The group was one among the Kudumbasree units to send 10,000 sanitary napkins to Jammu and Kashmir from Kerala during the 2014 floods. Emphasising on the necessity of napkins, another member of the four-member group, Priya noted, “The extent to which help, in times of natural calamity, is extended limits to food, clothing and shelter. We, as a society, fail to take cognisance of the hygienic needs of the women affected by the tragedy. As women, we understood the plight of those women and so we lent them a helping hand.”

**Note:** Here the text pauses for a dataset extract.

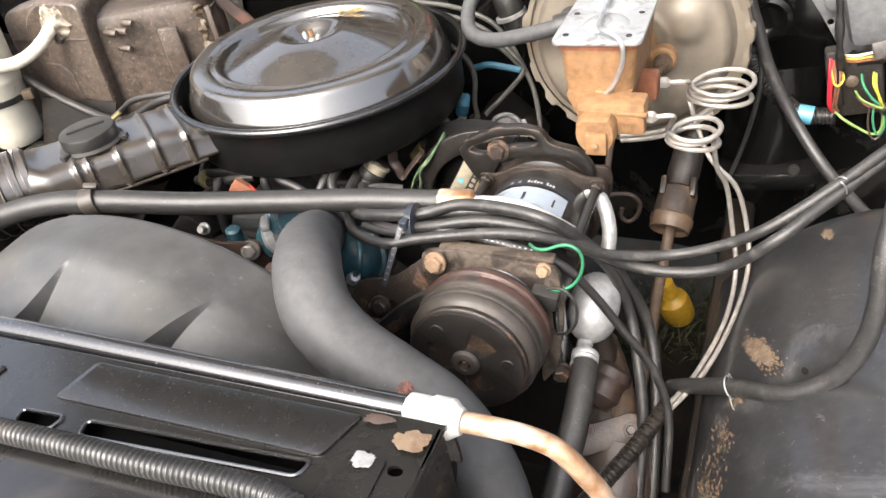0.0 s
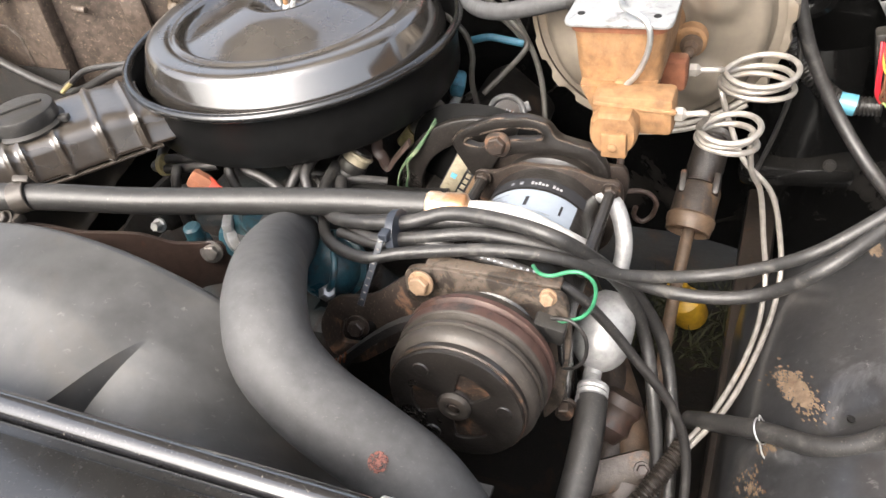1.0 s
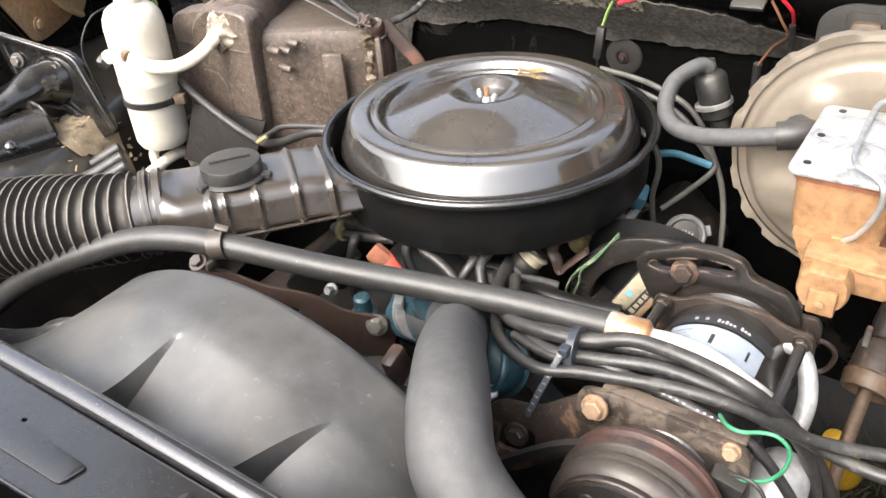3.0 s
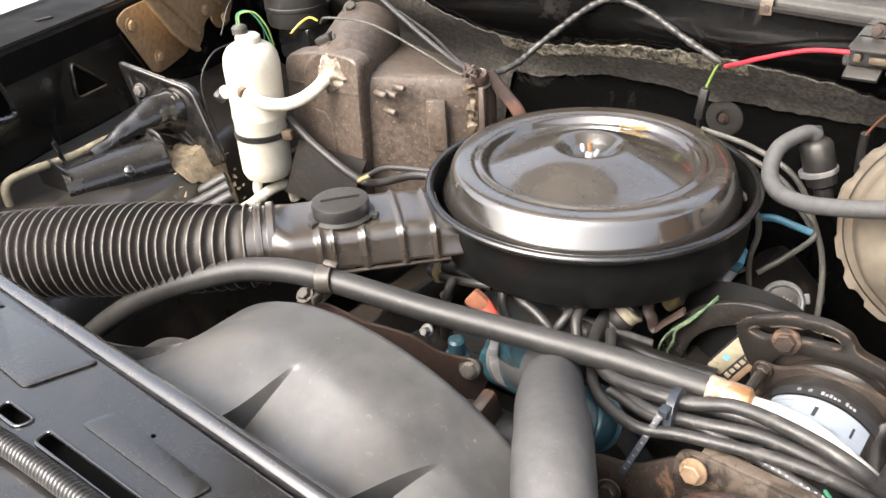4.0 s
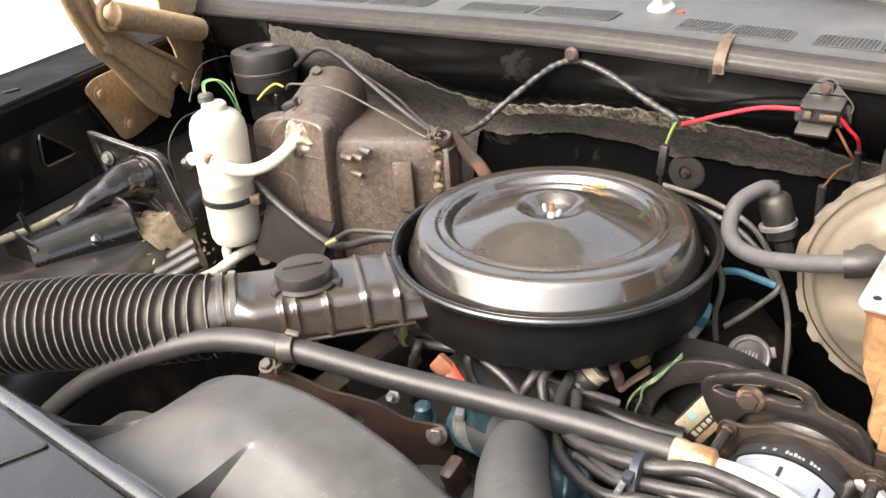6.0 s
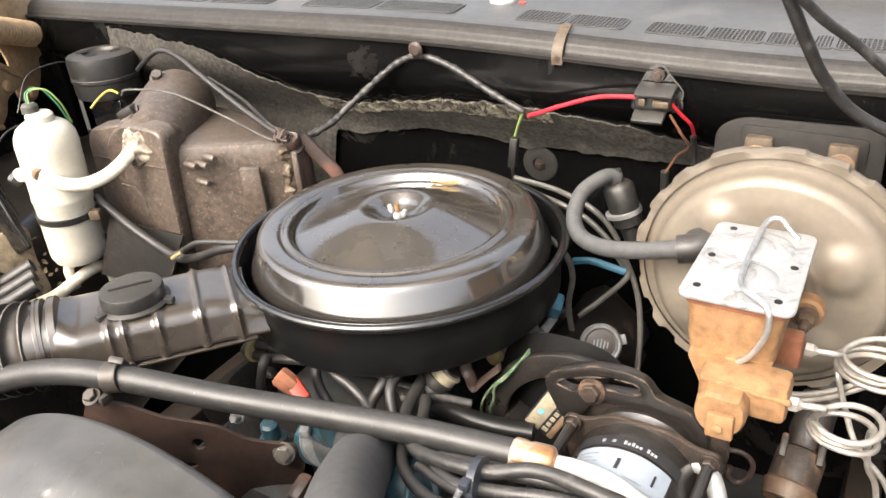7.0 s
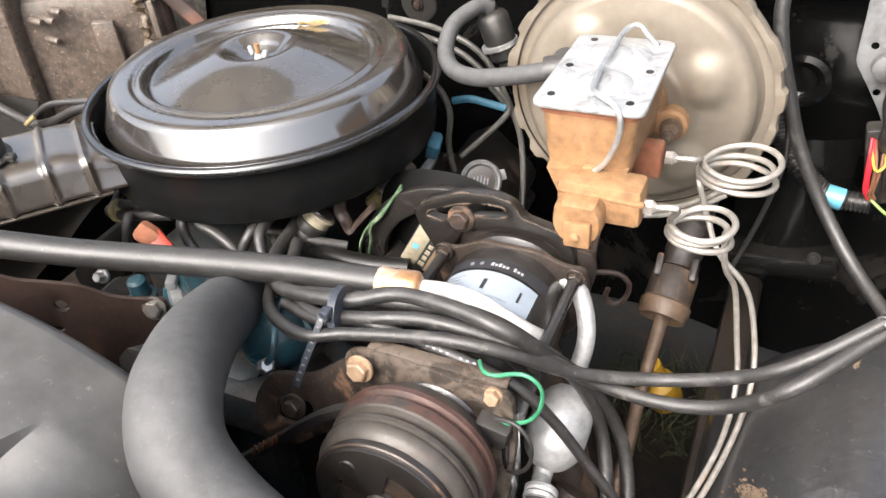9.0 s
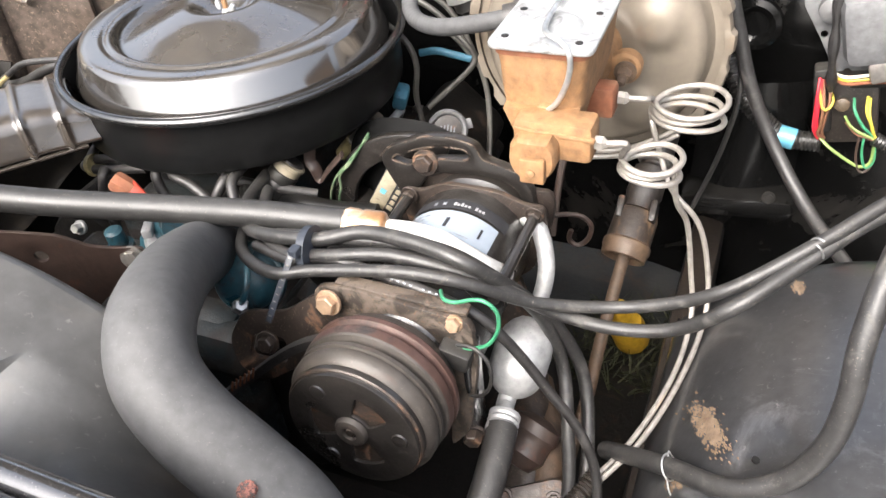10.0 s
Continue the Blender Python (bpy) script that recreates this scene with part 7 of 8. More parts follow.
cable([(-1.20, 0.985, 1.035), (-1.175, 0.98, 1.048), (-1.095, 1.0, 1.043), (-1.014, 1.02, 1.008), (-0.948, 1.035, 0.975), (-0.915, 1.04, 0.968)], 0.002, "thin grey wire across the evaporator case", M_greyhose, "", "wire", "wire", 8, 0.006)
cable([(-1.36, 1.15, 1.02), (-1.30, 1.145, 1.055), (-1.258, 1.14, 1.064), (-1.2, 1.125, 1.055), (-1.16, 1.115, 1.04), (-1.071, 1.095, 1.006), (-0.99, 1.075, 0.98), (-0.925, 1.05, 0.972)], 0.0046, "taped black wire running over the evaporator case", M_rubber, "", "wire", "wire", 10, 0.006)
cable([(-1.14, 1.12, 1.03), (-1.06, 1.115, 0.998), (-0.98, 1.08, 0.978), (-0.92, 1.06, 0.97)], 0.003, "thin black wire beside the taped wire", M_rubber, "", "wire", "wire", 8, 0.006)
tw = bmesh.new()
for k in range(5):
    tube([GR + Vector((random.uniform(-0.04, 0.01), random.uniform(-0.02, 0.0), random.uniform(0.0, 0.02))) for _ in range(5)], 0.0028, 8, 0.004, bm=tw)
part("twisted_wires", tw, M_brown, gm)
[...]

Most times, a helping hand is all that women need to lift themselves up. Muruganatham did not sell his idea or machine for crores of rupees. He instead encouraged copycats and created a network of empowered, enterprising women. And in this enterprise exists a solution that the government can adopt. Financial constraints have constantly forced India to come up with inventions that are cheaper versions of Western products. When the Indian Space Research Organization’s Mangalyaan spacecraft entered into orbit around Mars a few days after a NASA probe did the same, the most significant difference between the two missions was that Mangalyaan had cost a tenth of what NASA had spent. Similarly, napkins can be produced indigenously to replace their expensive counterparts. They will be tax free. And they will create employment opportunity to boot. They may not exactly contribute to the government’s exchequer, but then again why should bare necessities be a means to make profit? Women, where they are supposed to, do pay taxes. Then they why should they pay another round of taxes simply for being born as women? Why should women be doubly taxed?

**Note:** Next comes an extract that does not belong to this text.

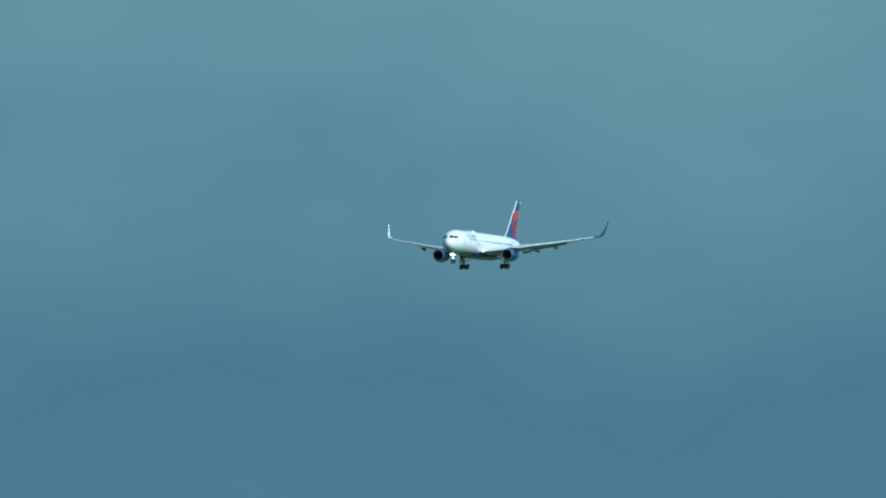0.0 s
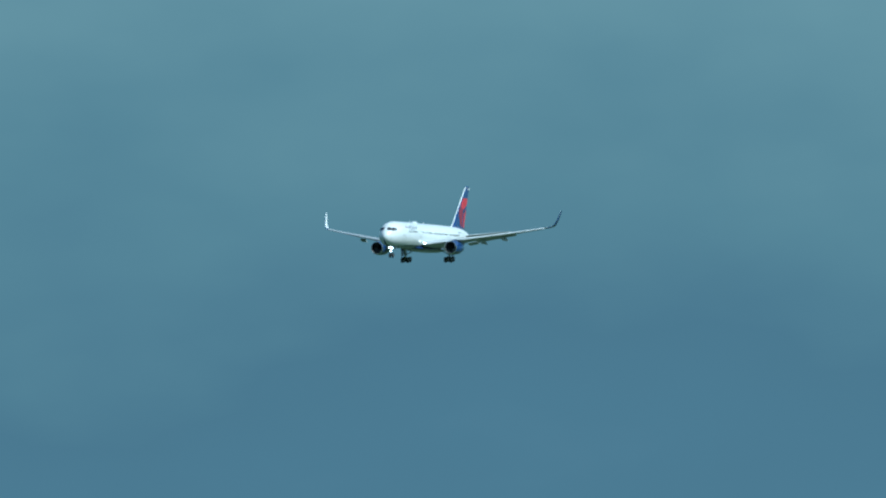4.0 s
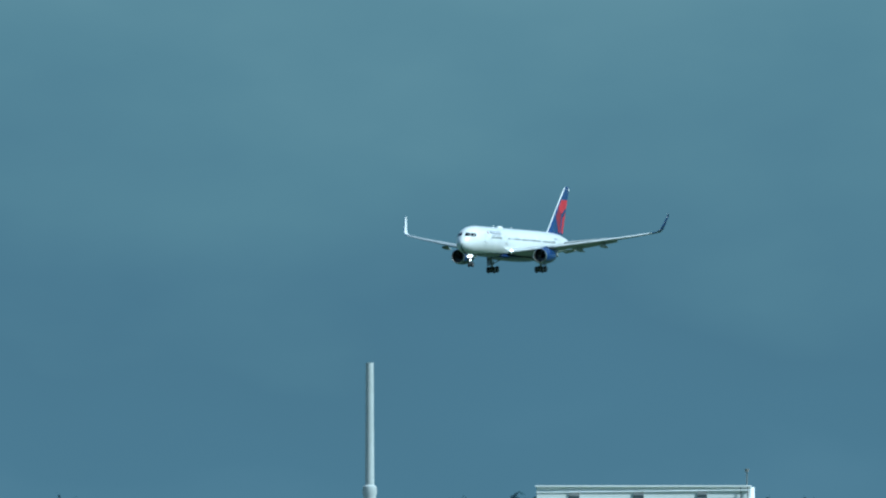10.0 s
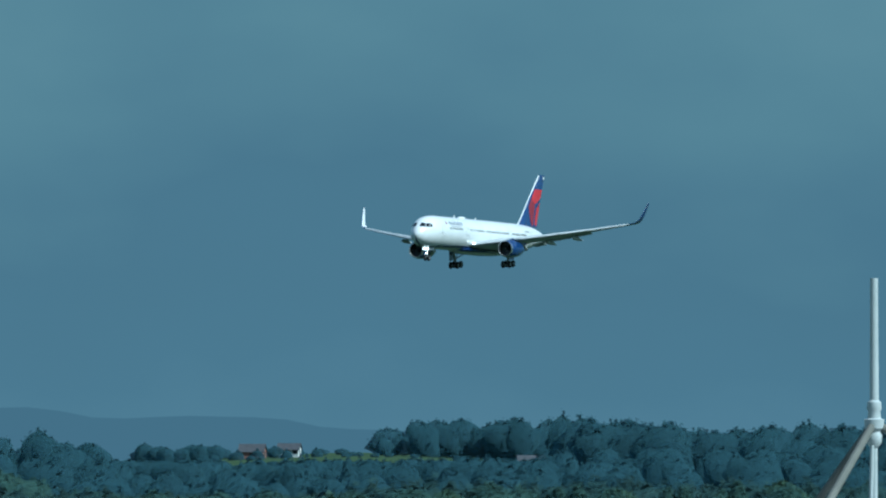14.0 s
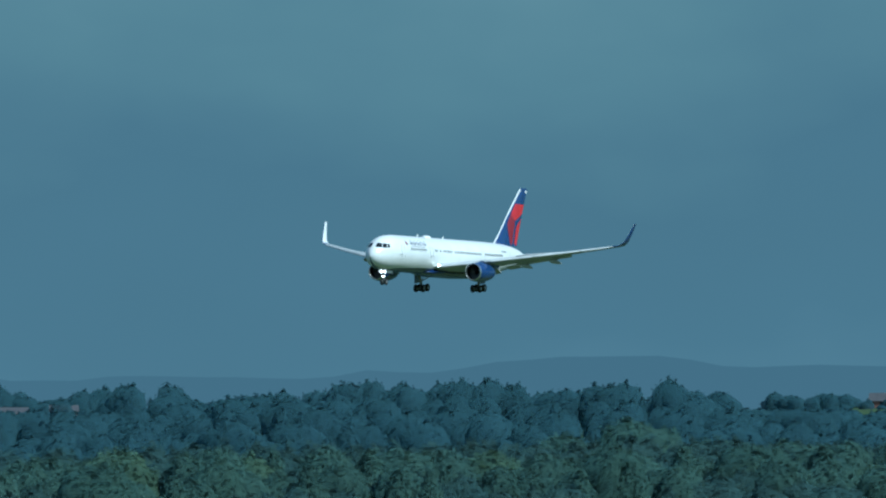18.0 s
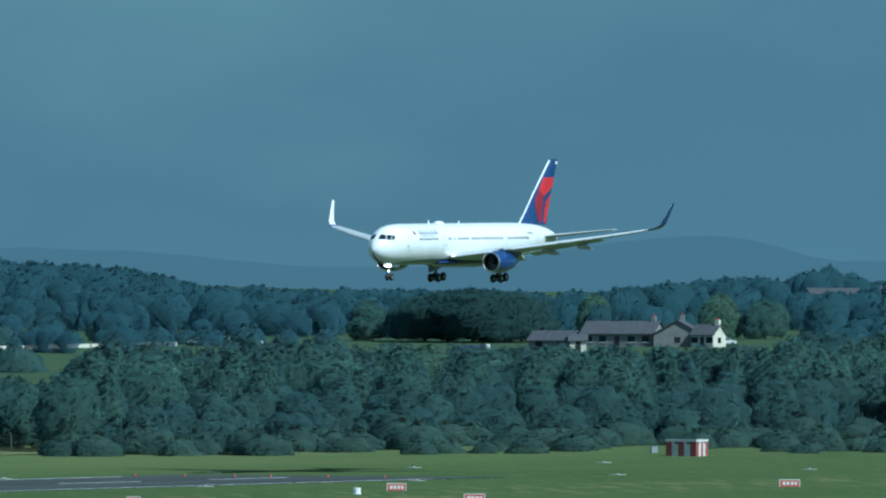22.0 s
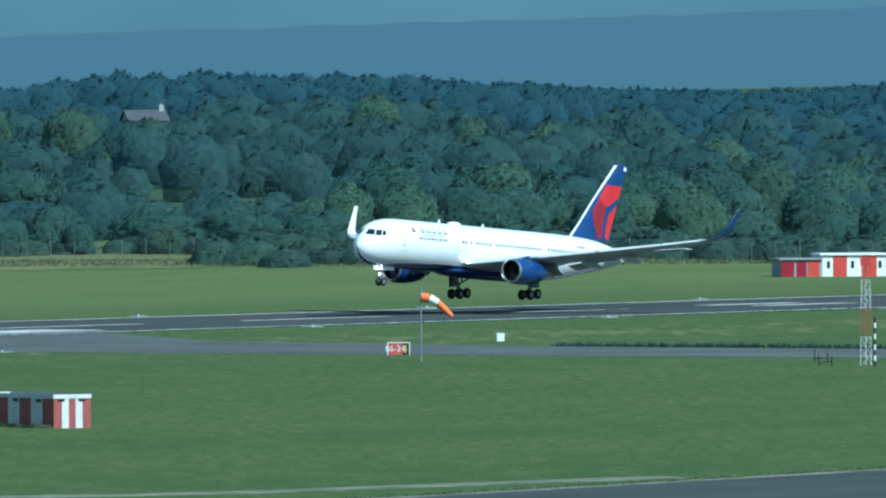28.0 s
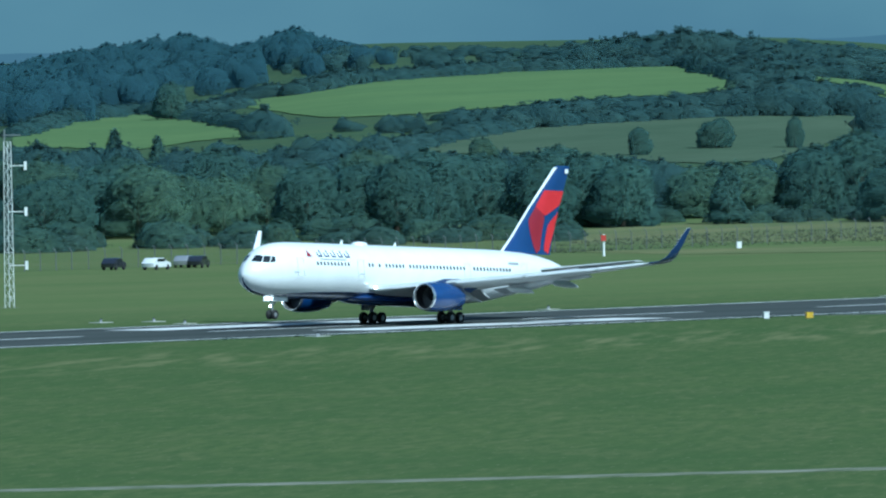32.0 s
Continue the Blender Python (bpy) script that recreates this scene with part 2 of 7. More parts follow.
class Geo:
    """Collects vertices and faces for one mesh."""

    def __init__(self):
        self.v, self.f = [], []

    def add(self, verts, faces):
        k = len(self.v)
        self.v += [tuple(v) for v in verts]
        self.f += [tuple(i + k for i in f) for f in faces]
        return self

    def box(self, x0, y0, z0, x1, y1, z1):
        v = [(x, y, z) for z in (z0, z1) for y in (y0, y1) for x in (x0, x1)]
        return self.add(v, [(0, 2, 3, 1), (4, 5, 7, 6), (0, 1, 5, 4), (2, 6, 7, 3), (0, 4, 6, 2), (1, 3, 7, 5)])

    def tube(self, p, q, r0, r1=None, n=10, caps=True):
        r1 = r0 if r1 is None else r1
        p, q = Vector(p), Vector(q)
        w = (q - p).normalized()
        u = w.orthogonal().normalized()
        s = w.cross(u)
        v = []
        for c, r in ((p, r0), (q, r1)):
            v += [c + (u * math.cos(2 * math.pi * i / n) + s * math.sin(2 * math.pi * i / n)) * r for i in range(n)]
        f = [(i, (i + 1) % n, n + (i + 1) % n, n + i) for i in range(n)]
        if caps:
            f += [tuple(range(n - 1, -1, -1)), tuple(range(n, 2 * n))]
        return self.add(v, f)

    def loft(self, rings, closed=True, cap0=True, cap1=True):
        n = len(rings[0])
        v = [p for r in rings for p in r]
        f = []
        for k in range(len(rings) - 1):
            for i in range(n if closed else n - 1):
                j = (i + 1) % n
                f.append((k * n + i, k * n + j, (k + 1) * n + j, (k + 1) * n + i))
        if cap0:
            f.append(tuple(range(n - 1, -1, -1)))
        if cap1:
            f.append(tuple(range((len(rings) - 1) * n, len(rings) * n)))
        return self.add(v, f)

    def mesh(self, name, material, smooth=False):
        me = mesh_of(name, self.v, self.f, smooth, [material])
        bm = bmesh.new()
        bm.from_mesh(me)
        bmesh.ops.recalc_face_normals(bm, faces=bm.faces)
        if smooth:
            for e in bm.edges:
                if len(e.link_faces) == 2 and e.calc_face_angle(0) > 0.7:
                    e.smooth = False
        bm.to_mesh(me)
        bm.free()
        return me


def part(name, geo, material, parent, label="", smooth=False):
    me = geo if isinstance(geo, bpy.types.Mesh) else geo.mesh(name, material, smooth)
    ob = new(name, me)
    ob.parent = parent
    if label:
        tagged(ob, label)
    return ob


def thing(name, m, label, category, group="", kind=""):
    ob = new(name)
    ob.matrix_world = m
    return tagged(ob, label, category, group, kind)


def polar(az, d):
    return d * math.cos(radians(az)), d * math.sin(radians(az))


def smooth01(t):
    t = min(max(t, 0.0), 1.0)
    return t * t * (3 - 2 * t)


D_A, Z_A = (0, 2290, 2520, 3100, 3500, 4000, 4400, 5200), (0, 0, 3.6, 9.5, 13.0, 15.5, 17.0, 18.0)
D_C, Z_C = (0, 2060, 2300, 2600, 2900, 3200, 3500, 5200), (0, 0, 4.2, 8.8, 11.8, 13.6, 14.6, 16.0)
D_B, Z_B = (0, 2060, 2300, 2600, 2900, 3200, 3500, 5200), (0, 0, 4.5, 11.0, 17.5, 22.0, 22.5, 22.0)


def height(x, y):
    """Ground height: a flat airfield with low hills behind it."""
    d, az = math.hypot(x, y), math.degrees(math.atan2(y, x))
    if d < 1500 or abs(az) > 100:
        return 0.0
    c = smooth01((az - 30.0) / 2.0)
    b = smooth01((az - 34.4) / 1.3) * (1 - 0.62 * smooth01((az - 36.9) / 0.9))
    z = float(np.interp(d, D_A, Z_A)) * (1 - c) + float(np.interp(d, D_C, Z_C)) * c
    z = z * (1 - b) + float(np.interp(d, D_B, Z_B)) * b
    z += math.exp(-((az - 28.4) / 1.15) ** 2) * smooth01((d - 3000) / 800) * 9.5
    z += math.exp(-((az - 21.2) / 0.55) ** 2) * smooth01((d - 3900) / 500) * 3.0
    z += noise.noise(Vector((x * 0.004, y * 0.004, 0.3))) * 0.5 * smooth01((d - 2300) / 500)
    return z


def on_ground(az, d):
    x, y = polar(az, d)
    return x, y, height(x, y)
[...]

Last year, Member of Parliament Sushmita Dev created a petition addressed to Arun Jaitley for removal of tax on sanitary napkins. Calling the tax unfair, Dev wrote, “Women are being taxed 12 months a year, for about 39 years on a process they have no control over.” Maneka Gandhi, Union Minister For Women and Child Development, received the petition 11 months ago. Unfortunately, that’s the last we have heard of this “Tax Free Wings” petition.

Periods is not a choice. Periods is not an option. Periods is not a disability. Periods is not a burden. Mainly, periods is not an insult. The tax on sanitary napkins is a tax on womanhood. It’s high time the government took note of this grave injustice.